Когда его ввели, то он первый изрек:
— Здравия желаю, товарищ генерал!
Я играючи произнес:
— О! Какой прогресс, господин Валдарис изучил слово «товарищ». Приятно, должен признаться.
— Вы меня перепутали с кем-то, товарищ генерал…
— Дайте мне его документы, — попросил я.
Когда мне дали его советский паспорт, то там значился Зинченко Иван Ефимович, 1917 г. рождения, уроженец с. Клепики Харьковской области.

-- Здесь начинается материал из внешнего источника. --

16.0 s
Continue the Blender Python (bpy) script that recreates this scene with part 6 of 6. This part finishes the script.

Я сразу спросил:
— Когда и при каких обстоятельствах вы убили Зинченко и завладели его паспортом?
Я спросил спокойно, не повышая голоса, не мигая, глядя в его глаза. Словно незримая внутренняя молния пробежала между нами. Он понял, что я знаю.
Дрогнул, соскочил с кресла, сбил в дверях часового и попытался сбежать… Но кто знает, тот поймет меня, пуля всегда выбирает движущуюся мишень, и на этот раз Кадыров не промахнулся.

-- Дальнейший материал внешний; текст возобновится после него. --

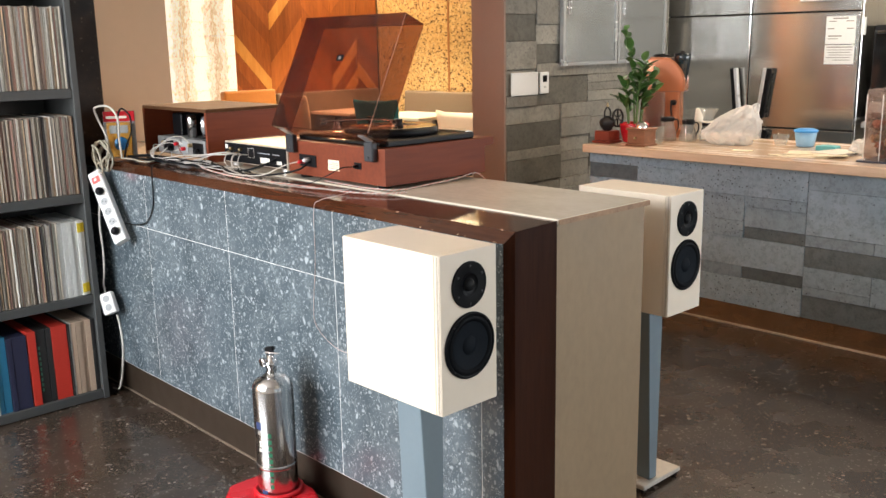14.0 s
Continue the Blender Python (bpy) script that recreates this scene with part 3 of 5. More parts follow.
# ---- loudspeakers on stands ----
def speaker(at, label):
    s = thing("loudspeaker", label, "loudspeaker", at, "pair of loudspeakers")
    w, d, h = 0.178, 0.338, 0.367
    part("cabinet", box(-w / 2, w / 2, 0.0187, d, 0, h, 0.0012, 1), M["speaker"], s)
    part("front_baffle", box(-w / 2 + 0.0015, w / 2, 0, 0.0185, 0, h, 0.0012, 1), M["speaker"], s, "cream front panel")
    for k in range(3):
        part("ply_layer", box(-w / 2 - 0.0003, -w / 2 + 0.004, 0.003 + 0.004 * k, 0.005 + 0.004 * k, 0.003, h - 0.003), M["plydark" if k % 2 else "plylight"], s, "exposed plywood layer")
    tw = part("tweeter", moved(lathe([(0, -0.006), (0.0533, -0.006), (0.0533, 0.0030), (0.0529, 0.0036), (0.0520, 0.0040), (0.0515, 0.00402), (0.0265, 0.00402), (0.0260, 0.0039), (0.0225, 0.0015), (0.0220, 0.0012), (0, 0.0012)], 48, "-y"), Matrix.Translation((0, 0, 0.289))), M["driver"], s, "black tweeter plate")
    part("dome", moved(lathe([(0.016, 0.000), (0.0145, 0.004), (0.010, 0.0075), (0.005, 0.009), (0, 0.0095)], 24, "-y"), Matrix.Translation((0, 0, 0.289))), M["rubber"], tw)
    for k in range(6):
        a = math.pi / 6 + k * math.pi / 3
        part("screw", moved(lathe([(0.0032, 0.0), (0.0030, 0.0055), (0.0022, 0.006), (0, 0.0052)], 10, "-y"), Matrix.Translation((0.043 * math.cos(a), 0, 0.289 + 0.043 * math.sin(a)))), M["screw"], tw)
    wf = part("woofer_frame", moved(lathe([(0, -0.02), (0.0775, -0.02), (0.0775, 0.004), (0.0760, 0.0055), (0.0705, 0.006), (0.069, 0.002), (0.050, 0.0006), (0, 0.0005)], 56, "-y"), Matrix.Translation((0, 0, 0.148))), M["driver"], s, "black woofer rim")
    part("surround", moved(lathe([(0.0705, 0.002), (0.068, 0.0058), (0.063, 0.0072), (0.058, 0.0055), (0.0545, 0.000)], 56, "-y"), Matrix.Translation((0, 0, 0.148))), M["surround"], wf, "black rubber surround")
    part("cone", moved(lathe([(0.0555, 0.0045), (0.045, 0.0030), (0.030, 0.0014), (0.020, 0.0006)], 48, "-y"), Matrix.Translation((0, 0, 0.148))), M["cone"], wf, "dark paper cone")
    part("dust_cap", moved(lathe([(0.0225, 0.0008), (0.019, 0.0040), (0.010, 0.0065), (0, 0.0072)], 32, "-y"), Matrix.Translation((0, 0, 0.148))), M["cone"], wf)
    for k in range(4):
        a = math.pi / 4 + k * math.pi / 2
        part("screw", moved(lathe([(0.0026, 0.004), (0.0024, 0.0068), (0, 0.0066)], 10, "-y"), Matrix.Translation((0.0732 * math.cos(a), 0, 0.148 + 0.0732 * math.sin(a)))), M["screw"], wf)
    return s


def frustum(bot, top, z0, z1, bev=0.002):
    bm = bmesh.new()
    lo = [bm.verts.new((x, y, z0)) for x, y in bot]
    hi = [bm.verts.new((x, y, z1)) for x, y in top]
    bm.faces.new(lo[::-1])
    bm.faces.new(hi)
    n = len(bot)
    for k in range(n):
        bm.faces.new((lo[k], lo[(k + 1) % n], hi[(k + 1) % n], hi[k]))
    bmesh.ops.recalc_face_normals(bm, faces=bm.faces)
    if bev:
        bmesh.ops.bevel(bm, geom=bm.edges[:], offset=bev, segments=1, affect="EDGES")
    return bm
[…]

После тщательного допроса остальных лазутчиков, 5 человек мы передали в военную прокуратуру Таджикистана, все они владели почти чистым русским языком, а большинство и английским.

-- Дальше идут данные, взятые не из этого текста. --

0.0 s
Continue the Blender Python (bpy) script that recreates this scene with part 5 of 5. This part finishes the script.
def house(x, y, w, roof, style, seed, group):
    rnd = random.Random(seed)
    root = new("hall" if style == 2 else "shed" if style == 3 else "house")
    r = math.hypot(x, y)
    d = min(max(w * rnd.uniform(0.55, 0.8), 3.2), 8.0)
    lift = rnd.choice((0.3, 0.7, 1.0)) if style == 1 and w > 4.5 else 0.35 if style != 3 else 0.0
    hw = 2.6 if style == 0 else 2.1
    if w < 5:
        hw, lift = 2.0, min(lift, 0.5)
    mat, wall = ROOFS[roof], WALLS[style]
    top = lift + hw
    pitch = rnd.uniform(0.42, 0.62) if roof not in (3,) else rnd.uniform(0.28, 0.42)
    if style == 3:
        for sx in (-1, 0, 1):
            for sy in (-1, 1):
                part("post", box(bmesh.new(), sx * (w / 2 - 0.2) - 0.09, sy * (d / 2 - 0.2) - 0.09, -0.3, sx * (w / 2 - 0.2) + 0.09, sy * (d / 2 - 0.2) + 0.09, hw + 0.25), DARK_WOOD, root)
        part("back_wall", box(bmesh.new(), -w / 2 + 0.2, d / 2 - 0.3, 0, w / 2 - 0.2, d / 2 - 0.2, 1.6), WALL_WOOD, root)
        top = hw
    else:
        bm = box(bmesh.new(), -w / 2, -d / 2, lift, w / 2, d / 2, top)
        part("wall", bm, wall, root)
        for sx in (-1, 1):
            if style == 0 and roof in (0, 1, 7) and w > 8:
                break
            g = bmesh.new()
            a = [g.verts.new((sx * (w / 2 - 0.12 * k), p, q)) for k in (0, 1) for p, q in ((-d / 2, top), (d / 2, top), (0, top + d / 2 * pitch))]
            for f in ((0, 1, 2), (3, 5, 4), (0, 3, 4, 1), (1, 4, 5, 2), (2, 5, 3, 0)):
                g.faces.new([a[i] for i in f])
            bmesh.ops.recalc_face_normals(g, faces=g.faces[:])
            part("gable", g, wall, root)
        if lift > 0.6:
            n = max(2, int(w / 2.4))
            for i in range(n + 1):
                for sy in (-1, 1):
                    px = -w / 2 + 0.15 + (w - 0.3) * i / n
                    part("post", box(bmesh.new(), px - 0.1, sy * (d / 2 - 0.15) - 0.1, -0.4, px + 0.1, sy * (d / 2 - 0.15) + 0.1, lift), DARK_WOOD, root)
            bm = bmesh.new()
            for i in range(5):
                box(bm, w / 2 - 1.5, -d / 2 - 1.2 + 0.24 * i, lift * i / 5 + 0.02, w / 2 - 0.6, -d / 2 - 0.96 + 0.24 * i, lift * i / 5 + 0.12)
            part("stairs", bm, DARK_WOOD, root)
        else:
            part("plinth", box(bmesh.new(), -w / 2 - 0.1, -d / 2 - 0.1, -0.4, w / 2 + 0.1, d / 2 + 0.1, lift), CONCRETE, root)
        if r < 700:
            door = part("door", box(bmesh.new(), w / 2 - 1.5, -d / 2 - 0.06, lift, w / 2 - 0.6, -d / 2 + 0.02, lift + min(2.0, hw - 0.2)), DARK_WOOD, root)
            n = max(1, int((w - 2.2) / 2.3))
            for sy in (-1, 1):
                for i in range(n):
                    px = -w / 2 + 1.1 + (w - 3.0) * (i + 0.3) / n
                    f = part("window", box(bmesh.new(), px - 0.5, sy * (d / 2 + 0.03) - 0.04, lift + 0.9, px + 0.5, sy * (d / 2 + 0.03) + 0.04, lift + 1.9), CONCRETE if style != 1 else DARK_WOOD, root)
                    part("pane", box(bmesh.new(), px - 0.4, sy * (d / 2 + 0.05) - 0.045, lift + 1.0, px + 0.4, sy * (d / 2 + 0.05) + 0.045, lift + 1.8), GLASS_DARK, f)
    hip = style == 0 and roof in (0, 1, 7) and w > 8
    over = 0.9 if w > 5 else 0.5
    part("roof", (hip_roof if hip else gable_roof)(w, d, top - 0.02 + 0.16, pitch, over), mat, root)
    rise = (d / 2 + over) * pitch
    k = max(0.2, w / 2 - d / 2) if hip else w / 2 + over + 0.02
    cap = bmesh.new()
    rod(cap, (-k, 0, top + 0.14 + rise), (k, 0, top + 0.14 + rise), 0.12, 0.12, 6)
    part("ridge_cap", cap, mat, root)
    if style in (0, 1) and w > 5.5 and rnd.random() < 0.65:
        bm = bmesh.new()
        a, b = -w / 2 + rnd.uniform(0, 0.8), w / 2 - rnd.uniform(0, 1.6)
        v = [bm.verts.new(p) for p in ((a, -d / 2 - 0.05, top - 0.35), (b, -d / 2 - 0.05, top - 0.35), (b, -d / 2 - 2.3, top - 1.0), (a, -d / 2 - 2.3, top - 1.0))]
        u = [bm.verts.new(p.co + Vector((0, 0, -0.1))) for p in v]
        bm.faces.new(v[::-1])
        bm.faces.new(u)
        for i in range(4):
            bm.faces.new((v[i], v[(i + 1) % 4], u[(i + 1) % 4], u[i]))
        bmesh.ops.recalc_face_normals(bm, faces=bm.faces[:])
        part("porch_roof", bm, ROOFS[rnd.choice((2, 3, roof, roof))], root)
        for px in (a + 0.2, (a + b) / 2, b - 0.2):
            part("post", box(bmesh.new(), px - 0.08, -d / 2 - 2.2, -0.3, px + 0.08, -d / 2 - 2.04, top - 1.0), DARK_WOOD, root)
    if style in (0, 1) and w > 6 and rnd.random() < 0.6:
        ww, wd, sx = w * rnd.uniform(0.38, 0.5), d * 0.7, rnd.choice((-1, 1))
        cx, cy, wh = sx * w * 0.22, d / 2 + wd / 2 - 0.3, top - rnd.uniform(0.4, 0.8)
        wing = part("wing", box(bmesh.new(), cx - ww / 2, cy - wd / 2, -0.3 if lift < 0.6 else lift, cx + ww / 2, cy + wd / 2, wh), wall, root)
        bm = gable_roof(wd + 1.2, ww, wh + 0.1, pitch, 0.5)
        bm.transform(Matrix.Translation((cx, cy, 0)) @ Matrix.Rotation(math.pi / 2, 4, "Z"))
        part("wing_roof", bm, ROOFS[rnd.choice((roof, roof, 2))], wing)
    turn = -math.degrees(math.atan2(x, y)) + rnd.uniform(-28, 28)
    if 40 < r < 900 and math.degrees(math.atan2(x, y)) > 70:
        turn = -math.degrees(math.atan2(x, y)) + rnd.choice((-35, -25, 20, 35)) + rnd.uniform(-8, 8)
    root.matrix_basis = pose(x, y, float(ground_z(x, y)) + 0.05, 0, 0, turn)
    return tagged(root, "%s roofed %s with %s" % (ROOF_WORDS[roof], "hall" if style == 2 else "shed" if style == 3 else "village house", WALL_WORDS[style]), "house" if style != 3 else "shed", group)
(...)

Пару дней я пробыл в Душанбе, а 27 октября отправился во Владивосток и Находку, куда прибыл к вечеру 28 октября. Встретился с Игорем Устиновичем Синеглазовым и другими. Я сразу приступил к знакомству с документами задержанных 10 человек в Приморье. Когда задал вопрос Игорю Устиновичу, «что потребовало моего приезда, и почему не разобрались сами?», Синеглазое мне подал бумаженцию, в которой значились мои настоящие фамилия, имя и отчество, и неточное место жительства в г. Москве. Это было задание на физическое уничтожение.
— На почерк вы обратили внимание? — спросил Синеглазов.
— Нет, — говорю, — а что?
Смотрю, боже мой! Почерк сотрудника нашей контрразведки.
— Что это значит? — спросил я у Синеглазова.
— Вот потому-то мы и пригласили вас, развязать узел требуется быстрее.
Я быстро пошел в «канцелярию» и сказал, чтобы пригласили того, у кого обнаружили эту бумажку. Где его документы? Вот они. Советский паспорт на имя жителя Находки Колесова Андрея Николаевича.
— По Находке проверяли? Пока нет? Приглашайте Колесова, усаживайте с внимательным прощупыванием одежды и так далее. Я зайду чуть позже.
Когда завели и усадили Колесова, я через 3–4 минуты, как бы случайно заходя, вслух спрашиваю, вроде бы не у Колесова, а у кого-то:
— Сколько он отдал за этот липовый паспорт?
— Почему липовый? — обеспокоенно спрашивает меня Колесов.